### REQUIREMENT
Provide the number of lines where the word "Euler" occurs, and no other text.

### RECORDED INFORMATION
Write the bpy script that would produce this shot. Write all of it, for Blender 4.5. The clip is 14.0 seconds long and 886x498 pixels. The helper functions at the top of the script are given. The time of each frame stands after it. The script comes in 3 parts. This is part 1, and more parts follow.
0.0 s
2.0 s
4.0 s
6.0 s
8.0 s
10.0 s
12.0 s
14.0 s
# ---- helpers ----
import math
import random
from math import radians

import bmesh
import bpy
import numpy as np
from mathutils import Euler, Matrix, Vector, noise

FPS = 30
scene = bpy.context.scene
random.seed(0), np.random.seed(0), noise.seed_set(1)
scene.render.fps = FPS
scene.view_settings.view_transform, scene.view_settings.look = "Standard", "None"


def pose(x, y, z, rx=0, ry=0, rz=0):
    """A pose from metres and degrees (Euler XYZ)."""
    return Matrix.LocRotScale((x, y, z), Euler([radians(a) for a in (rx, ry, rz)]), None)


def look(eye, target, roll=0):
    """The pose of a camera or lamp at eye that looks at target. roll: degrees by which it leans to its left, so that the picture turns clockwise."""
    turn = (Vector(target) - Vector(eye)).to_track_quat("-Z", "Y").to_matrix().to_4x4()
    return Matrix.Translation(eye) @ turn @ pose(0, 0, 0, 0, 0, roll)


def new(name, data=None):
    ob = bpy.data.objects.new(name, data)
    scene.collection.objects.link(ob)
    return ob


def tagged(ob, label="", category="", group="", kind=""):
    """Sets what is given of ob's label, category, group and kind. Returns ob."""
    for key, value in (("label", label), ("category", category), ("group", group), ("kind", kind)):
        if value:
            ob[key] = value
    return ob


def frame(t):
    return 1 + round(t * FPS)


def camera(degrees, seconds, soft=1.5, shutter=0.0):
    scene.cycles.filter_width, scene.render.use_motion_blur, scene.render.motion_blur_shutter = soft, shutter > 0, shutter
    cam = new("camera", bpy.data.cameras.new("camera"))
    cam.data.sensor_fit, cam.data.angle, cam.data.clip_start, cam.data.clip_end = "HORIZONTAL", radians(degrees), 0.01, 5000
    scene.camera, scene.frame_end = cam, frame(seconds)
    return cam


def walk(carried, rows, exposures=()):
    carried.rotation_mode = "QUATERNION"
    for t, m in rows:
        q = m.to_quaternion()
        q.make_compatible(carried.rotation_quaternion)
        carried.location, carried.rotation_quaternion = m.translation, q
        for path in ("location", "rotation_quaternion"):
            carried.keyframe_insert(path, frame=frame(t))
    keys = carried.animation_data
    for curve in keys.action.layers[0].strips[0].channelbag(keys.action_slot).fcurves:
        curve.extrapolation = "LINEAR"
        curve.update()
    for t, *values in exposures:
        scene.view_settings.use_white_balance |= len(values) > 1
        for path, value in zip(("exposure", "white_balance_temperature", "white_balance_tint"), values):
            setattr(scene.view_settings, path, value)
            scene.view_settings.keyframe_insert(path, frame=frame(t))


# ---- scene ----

### CORRECT OUTPUT
3